--- DATASET ENTRIES ---
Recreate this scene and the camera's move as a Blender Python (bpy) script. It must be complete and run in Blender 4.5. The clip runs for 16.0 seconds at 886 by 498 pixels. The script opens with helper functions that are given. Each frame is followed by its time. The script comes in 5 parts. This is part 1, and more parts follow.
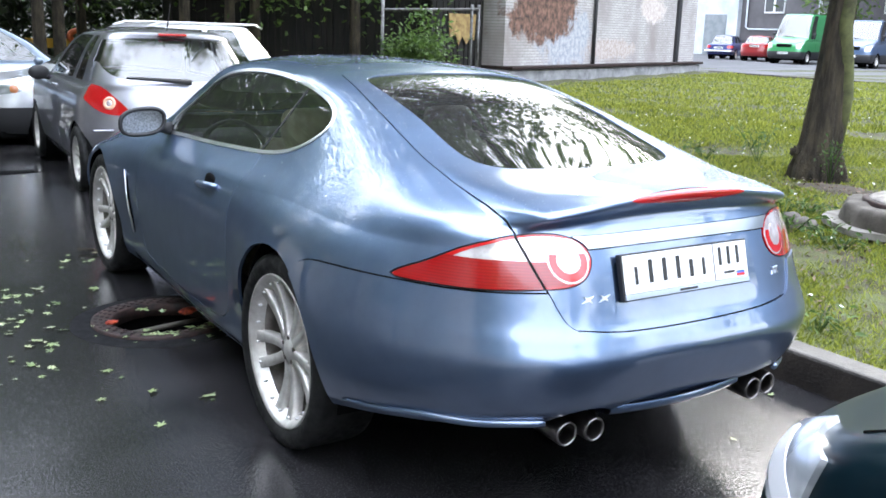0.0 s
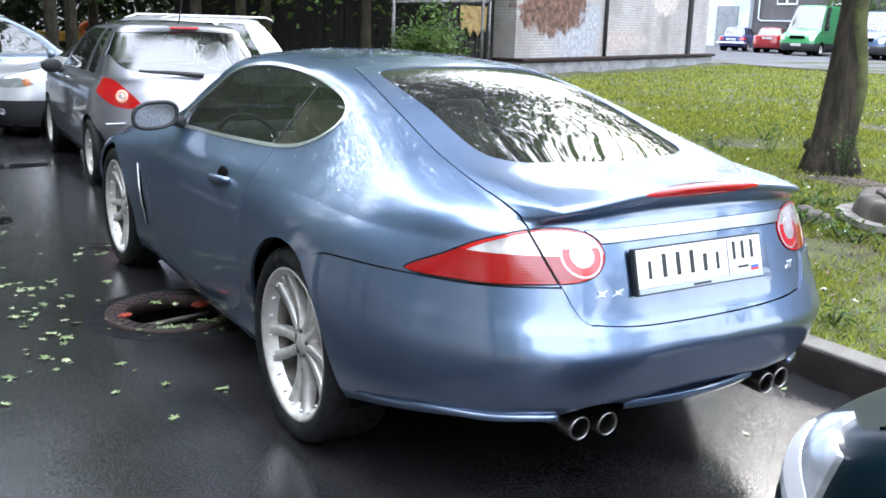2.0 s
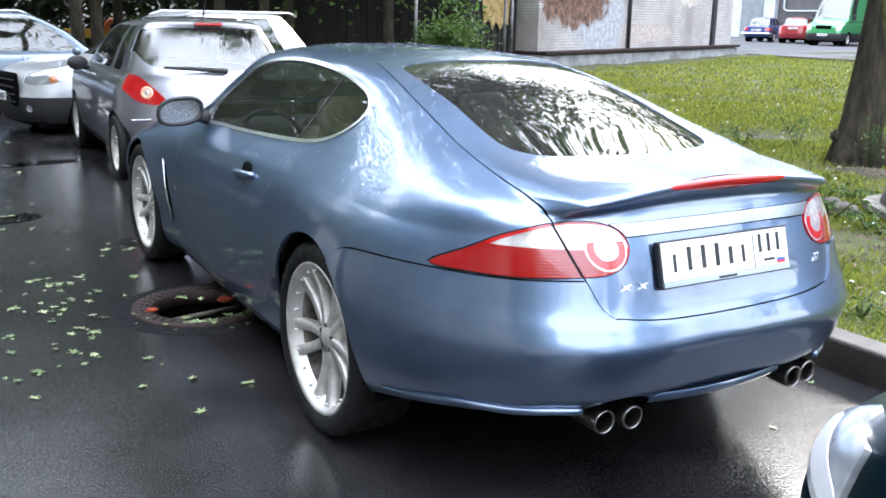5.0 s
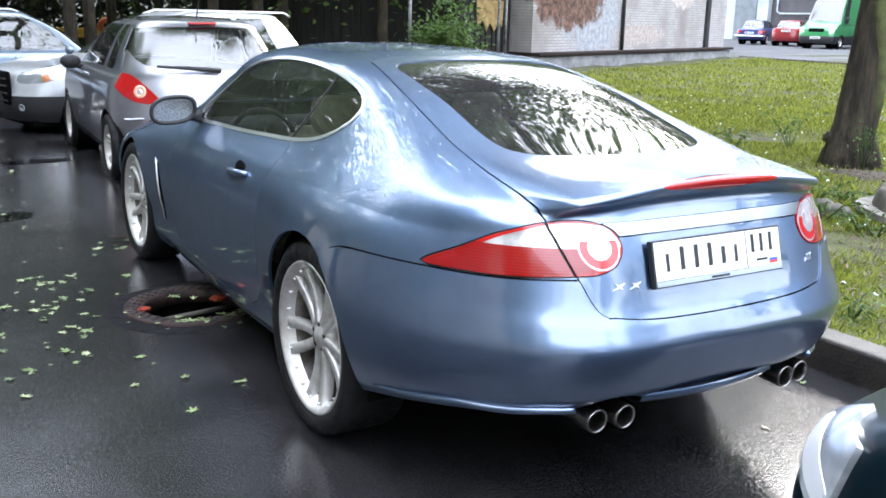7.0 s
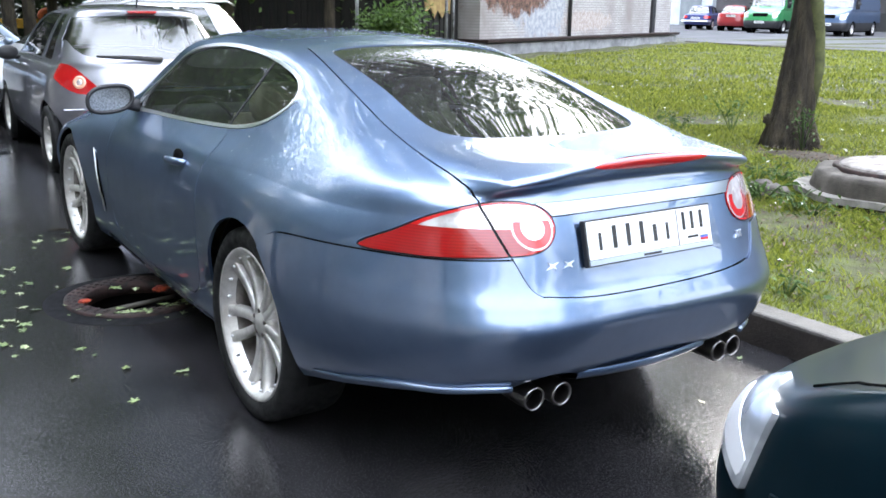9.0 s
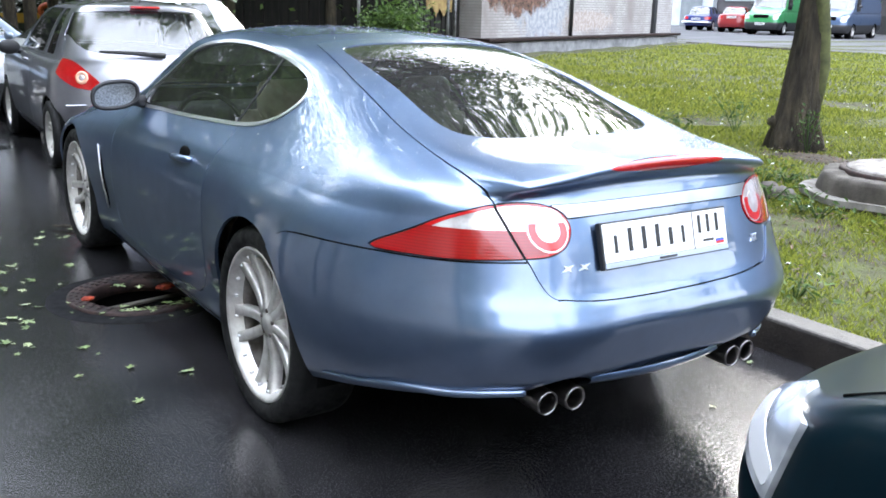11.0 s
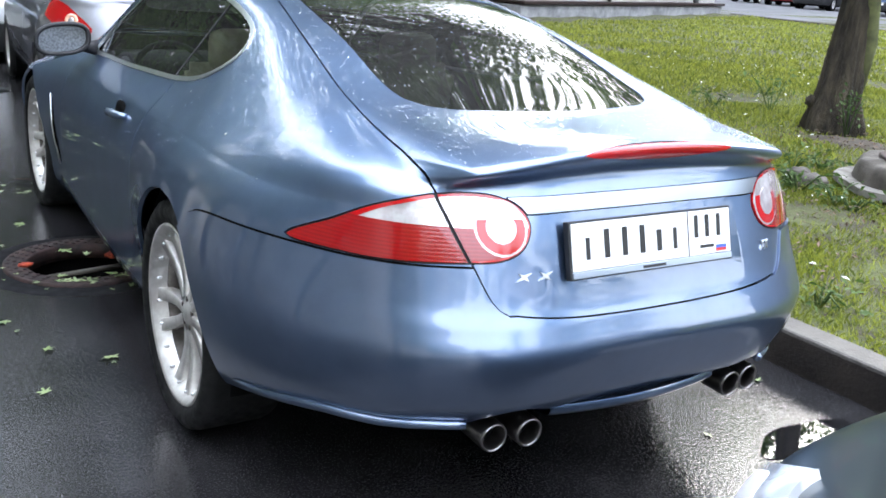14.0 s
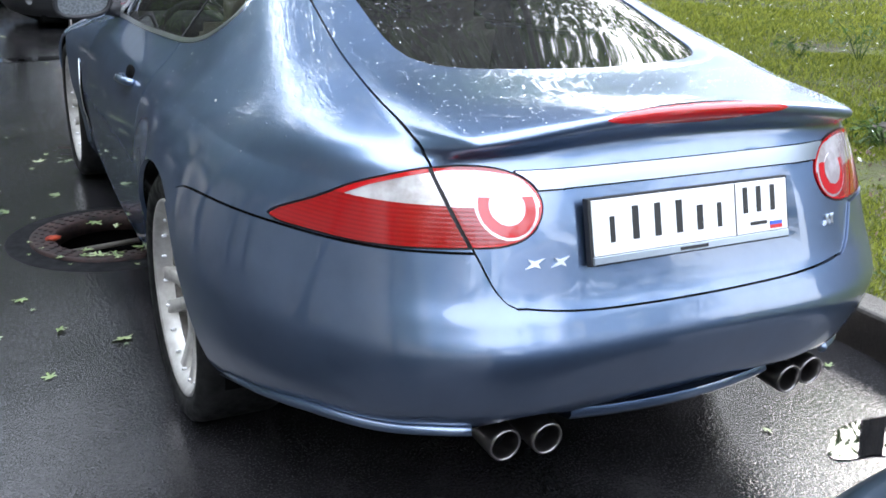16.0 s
---
--- DATASET ENTRIES ---
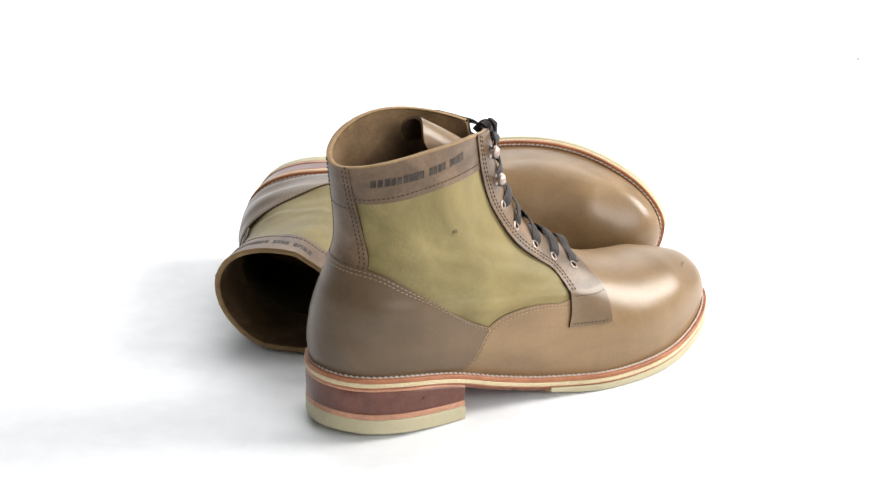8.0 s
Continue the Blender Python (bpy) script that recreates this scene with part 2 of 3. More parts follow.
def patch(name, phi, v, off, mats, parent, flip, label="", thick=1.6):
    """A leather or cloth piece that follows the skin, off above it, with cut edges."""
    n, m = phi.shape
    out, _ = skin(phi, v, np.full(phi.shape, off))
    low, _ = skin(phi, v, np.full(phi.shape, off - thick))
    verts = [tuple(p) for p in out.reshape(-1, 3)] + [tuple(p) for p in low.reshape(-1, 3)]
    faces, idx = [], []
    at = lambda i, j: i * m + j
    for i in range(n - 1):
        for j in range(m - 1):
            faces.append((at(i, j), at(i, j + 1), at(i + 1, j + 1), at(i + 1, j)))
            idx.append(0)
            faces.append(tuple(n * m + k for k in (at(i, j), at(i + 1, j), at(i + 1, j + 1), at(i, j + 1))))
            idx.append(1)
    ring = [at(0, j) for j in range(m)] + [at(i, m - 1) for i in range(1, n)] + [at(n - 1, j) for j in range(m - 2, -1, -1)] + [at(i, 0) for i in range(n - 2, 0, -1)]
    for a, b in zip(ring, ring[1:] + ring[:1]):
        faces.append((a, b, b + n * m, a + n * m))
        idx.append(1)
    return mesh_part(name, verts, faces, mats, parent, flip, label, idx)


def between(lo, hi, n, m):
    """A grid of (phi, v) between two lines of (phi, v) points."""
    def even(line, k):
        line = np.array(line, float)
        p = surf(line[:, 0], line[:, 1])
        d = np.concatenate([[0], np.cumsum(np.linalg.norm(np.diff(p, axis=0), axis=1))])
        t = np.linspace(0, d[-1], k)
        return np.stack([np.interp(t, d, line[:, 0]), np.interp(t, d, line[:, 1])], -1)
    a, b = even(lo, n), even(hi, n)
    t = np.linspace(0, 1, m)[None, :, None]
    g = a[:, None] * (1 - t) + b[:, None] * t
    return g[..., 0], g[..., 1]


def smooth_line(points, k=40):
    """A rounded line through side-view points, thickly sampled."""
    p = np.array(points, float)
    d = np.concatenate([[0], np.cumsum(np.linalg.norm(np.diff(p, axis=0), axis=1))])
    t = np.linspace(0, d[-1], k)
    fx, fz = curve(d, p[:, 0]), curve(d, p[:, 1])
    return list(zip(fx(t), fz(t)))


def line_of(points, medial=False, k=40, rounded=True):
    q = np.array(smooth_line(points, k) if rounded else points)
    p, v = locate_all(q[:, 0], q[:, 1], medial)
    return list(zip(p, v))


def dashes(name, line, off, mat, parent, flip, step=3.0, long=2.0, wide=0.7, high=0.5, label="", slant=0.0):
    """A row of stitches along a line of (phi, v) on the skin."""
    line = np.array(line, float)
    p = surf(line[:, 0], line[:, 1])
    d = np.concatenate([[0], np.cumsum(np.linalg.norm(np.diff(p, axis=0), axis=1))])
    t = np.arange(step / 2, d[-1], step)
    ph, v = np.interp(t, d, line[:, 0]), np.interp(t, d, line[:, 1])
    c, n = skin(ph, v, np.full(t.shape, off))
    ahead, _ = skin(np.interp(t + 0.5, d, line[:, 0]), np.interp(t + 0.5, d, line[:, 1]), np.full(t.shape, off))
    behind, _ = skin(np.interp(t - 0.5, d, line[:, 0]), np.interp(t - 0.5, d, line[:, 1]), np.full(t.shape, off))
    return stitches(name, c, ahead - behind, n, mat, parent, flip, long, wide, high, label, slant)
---
Give the number of lines in the entries that include the string "this", and nothing more.

2